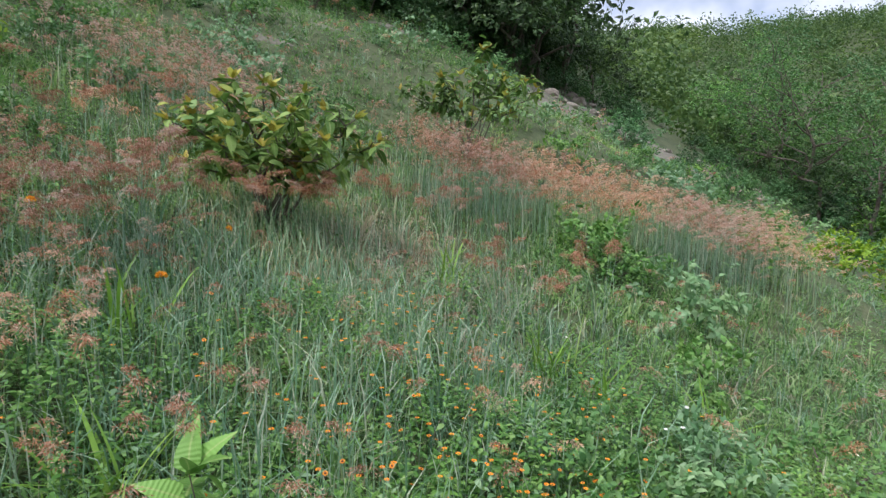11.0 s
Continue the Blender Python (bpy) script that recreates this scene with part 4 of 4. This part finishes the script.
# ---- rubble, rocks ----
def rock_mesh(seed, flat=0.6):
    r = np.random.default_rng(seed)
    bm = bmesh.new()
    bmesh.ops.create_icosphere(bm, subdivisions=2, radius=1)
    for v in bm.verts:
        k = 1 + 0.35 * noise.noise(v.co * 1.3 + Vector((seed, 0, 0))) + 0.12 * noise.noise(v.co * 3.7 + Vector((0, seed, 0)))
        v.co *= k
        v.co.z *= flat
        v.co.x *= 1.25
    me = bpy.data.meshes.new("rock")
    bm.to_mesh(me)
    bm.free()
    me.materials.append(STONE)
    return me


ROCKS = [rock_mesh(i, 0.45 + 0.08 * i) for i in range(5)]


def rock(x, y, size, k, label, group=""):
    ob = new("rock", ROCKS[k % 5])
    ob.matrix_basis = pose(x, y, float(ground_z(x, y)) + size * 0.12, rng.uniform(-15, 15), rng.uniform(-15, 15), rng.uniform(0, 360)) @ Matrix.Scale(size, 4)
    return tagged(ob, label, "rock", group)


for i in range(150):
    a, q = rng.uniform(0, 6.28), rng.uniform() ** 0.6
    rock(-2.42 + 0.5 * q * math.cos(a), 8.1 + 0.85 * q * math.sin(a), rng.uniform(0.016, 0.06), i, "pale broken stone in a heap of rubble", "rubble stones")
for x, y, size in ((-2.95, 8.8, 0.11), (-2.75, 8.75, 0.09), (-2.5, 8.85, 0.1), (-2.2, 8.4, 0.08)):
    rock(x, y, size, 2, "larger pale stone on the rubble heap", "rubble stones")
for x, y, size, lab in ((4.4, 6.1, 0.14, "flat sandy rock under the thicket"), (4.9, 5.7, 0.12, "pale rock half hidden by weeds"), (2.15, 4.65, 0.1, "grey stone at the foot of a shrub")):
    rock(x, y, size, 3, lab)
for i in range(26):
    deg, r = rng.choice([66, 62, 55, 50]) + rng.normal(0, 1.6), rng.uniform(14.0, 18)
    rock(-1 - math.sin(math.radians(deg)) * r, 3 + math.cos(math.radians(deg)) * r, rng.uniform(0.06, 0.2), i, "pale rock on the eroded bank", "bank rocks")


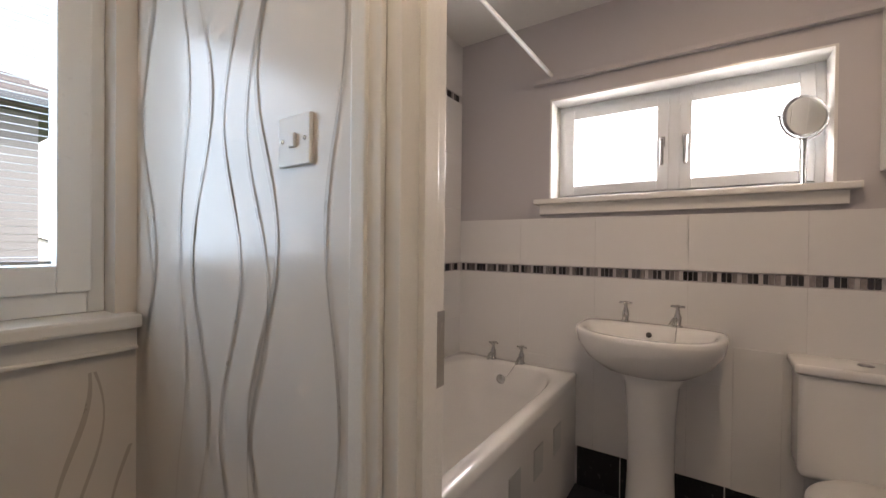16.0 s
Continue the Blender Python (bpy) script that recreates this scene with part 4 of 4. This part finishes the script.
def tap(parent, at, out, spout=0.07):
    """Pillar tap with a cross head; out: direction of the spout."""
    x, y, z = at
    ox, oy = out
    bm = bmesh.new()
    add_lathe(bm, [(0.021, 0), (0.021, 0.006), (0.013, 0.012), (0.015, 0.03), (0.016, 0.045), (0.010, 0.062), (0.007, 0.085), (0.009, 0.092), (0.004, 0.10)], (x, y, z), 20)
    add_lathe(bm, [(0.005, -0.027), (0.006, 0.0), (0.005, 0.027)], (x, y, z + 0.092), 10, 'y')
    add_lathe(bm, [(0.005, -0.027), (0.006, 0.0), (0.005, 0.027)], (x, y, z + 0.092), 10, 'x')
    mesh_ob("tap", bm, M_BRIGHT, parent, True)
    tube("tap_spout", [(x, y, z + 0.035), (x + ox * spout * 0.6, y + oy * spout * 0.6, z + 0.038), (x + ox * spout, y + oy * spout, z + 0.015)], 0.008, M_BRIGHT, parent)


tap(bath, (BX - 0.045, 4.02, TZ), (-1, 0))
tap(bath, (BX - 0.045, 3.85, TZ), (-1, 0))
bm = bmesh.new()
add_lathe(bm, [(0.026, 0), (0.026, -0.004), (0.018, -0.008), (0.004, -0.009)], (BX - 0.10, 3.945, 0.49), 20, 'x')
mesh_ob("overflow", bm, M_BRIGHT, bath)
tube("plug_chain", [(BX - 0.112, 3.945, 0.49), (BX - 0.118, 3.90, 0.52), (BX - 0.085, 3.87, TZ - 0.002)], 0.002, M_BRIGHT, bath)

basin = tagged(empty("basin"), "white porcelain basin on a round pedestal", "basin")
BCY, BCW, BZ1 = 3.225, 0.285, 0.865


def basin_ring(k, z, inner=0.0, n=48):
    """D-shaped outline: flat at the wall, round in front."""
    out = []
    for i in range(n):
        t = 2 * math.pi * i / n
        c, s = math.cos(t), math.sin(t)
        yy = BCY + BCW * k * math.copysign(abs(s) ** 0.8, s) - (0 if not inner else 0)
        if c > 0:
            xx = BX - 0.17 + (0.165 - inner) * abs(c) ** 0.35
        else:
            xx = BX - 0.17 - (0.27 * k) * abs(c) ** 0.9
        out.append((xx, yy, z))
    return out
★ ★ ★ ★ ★
**THE REQUEST:** Output, exactly, all the records above; include no pictures.

**PROBLEM SOLUTION:**
11.0 s
Continue the Blender Python (bpy) script that recreates this scene with part 4 of 4. This part finishes the script.
# ---- rubble, rocks ----
def rock_mesh(seed, flat=0.6):
    r = np.random.default_rng(seed)
    bm = bmesh.new()
    bmesh.ops.create_icosphere(bm, subdivisions=2, radius=1)
    for v in bm.verts:
        k = 1 + 0.35 * noise.noise(v.co * 1.3 + Vector((seed, 0, 0))) + 0.12 * noise.noise(v.co * 3.7 + Vector((0, seed, 0)))
        v.co *= k
        v.co.z *= flat
        v.co.x *= 1.25
    me = bpy.data.meshes.new("rock")
    bm.to_mesh(me)
    bm.free()
    me.materials.append(STONE)
    return me


ROCKS = [rock_mesh(i, 0.45 + 0.08 * i) for i in range(5)]


def rock(x, y, size, k, label, group=""):
    ob = new("rock", ROCKS[k % 5])
    ob.matrix_basis = pose(x, y, float(ground_z(x, y)) + size * 0.12, rng.uniform(-15, 15), rng.uniform(-15, 15), rng.uniform(0, 360)) @ Matrix.Scale(size, 4)
    return tagged(ob, label, "rock", group)


for i in range(150):
    a, q = rng.uniform(0, 6.28), rng.uniform() ** 0.6
    rock(-2.42 + 0.5 * q * math.cos(a), 8.1 + 0.85 * q * math.sin(a), rng.uniform(0.016, 0.06), i, "pale broken stone in a heap of rubble", "rubble stones")
for x, y, size in ((-2.95, 8.8, 0.11), (-2.75, 8.75, 0.09), (-2.5, 8.85, 0.1), (-2.2, 8.4, 0.08)):
    rock(x, y, size, 2, "larger pale stone on the rubble heap", "rubble stones")
for x, y, size, lab in ((4.4, 6.1, 0.14, "flat sandy rock under the thicket"), (4.9, 5.7, 0.12, "pale rock half hidden by weeds"), (2.15, 4.65, 0.1, "grey stone at the foot of a shrub")):
    rock(x, y, size, 3, lab)
for i in range(26):
    deg, r = rng.choice([66, 62, 55, 50]) + rng.normal(0, 1.6), rng.uniform(14.0, 18)
    rock(-1 - math.sin(math.radians(deg)) * r, 3 + math.cos(math.radians(deg)) * r, rng.uniform(0.06, 0.2), i, "pale rock on the eroded bank", "bank rocks")


16.0 s
Continue the Blender Python (bpy) script that recreates this scene with part 4 of 4. This part finishes the script.
def tap(parent, at, out, spout=0.07):
    """Pillar tap with a cross head; out: direction of the spout."""
    x, y, z = at
    ox, oy = out
    bm = bmesh.new()
    add_lathe(bm, [(0.021, 0), (0.021, 0.006), (0.013, 0.012), (0.015, 0.03), (0.016, 0.045), (0.010, 0.062), (0.007, 0.085), (0.009, 0.092), (0.004, 0.10)], (x, y, z), 20)
    add_lathe(bm, [(0.005, -0.027), (0.006, 0.0), (0.005, 0.027)], (x, y, z + 0.092), 10, 'y')
    add_lathe(bm, [(0.005, -0.027), (0.006, 0.0), (0.005, 0.027)], (x, y, z + 0.092), 10, 'x')
    mesh_ob("tap", bm, M_BRIGHT, parent, True)
    tube("tap_spout", [(x, y, z + 0.035), (x + ox * spout * 0.6, y + oy * spout * 0.6, z + 0.038), (x + ox * spout, y + oy * spout, z + 0.015)], 0.008, M_BRIGHT, parent)


tap(bath, (BX - 0.045, 4.02, TZ), (-1, 0))
tap(bath, (BX - 0.045, 3.85, TZ), (-1, 0))
bm = bmesh.new()
add_lathe(bm, [(0.026, 0), (0.026, -0.004), (0.018, -0.008), (0.004, -0.009)], (BX - 0.10, 3.945, 0.49), 20, 'x')
mesh_ob("overflow", bm, M_BRIGHT, bath)
tube("plug_chain", [(BX - 0.112, 3.945, 0.49), (BX - 0.118, 3.90, 0.52), (BX - 0.085, 3.87, TZ - 0.002)], 0.002, M_BRIGHT, bath)

basin = tagged(empty("basin"), "white porcelain basin on a round pedestal", "basin")
BCY, BCW, BZ1 = 3.225, 0.285, 0.865


def basin_ring(k, z, inner=0.0, n=48):
    """D-shaped outline: flat at the wall, round in front."""
    out = []
    for i in range(n):
        t = 2 * math.pi * i / n
        c, s = math.cos(t), math.sin(t)
        yy = BCY + BCW * k * math.copysign(abs(s) ** 0.8, s) - (0 if not inner else 0)
        if c > 0:
            xx = BX - 0.17 + (0.165 - inner) * abs(c) ** 0.35
        else:
            xx = BX - 0.17 - (0.27 * k) * abs(c) ** 0.9
        out.append((xx, yy, z))
    return out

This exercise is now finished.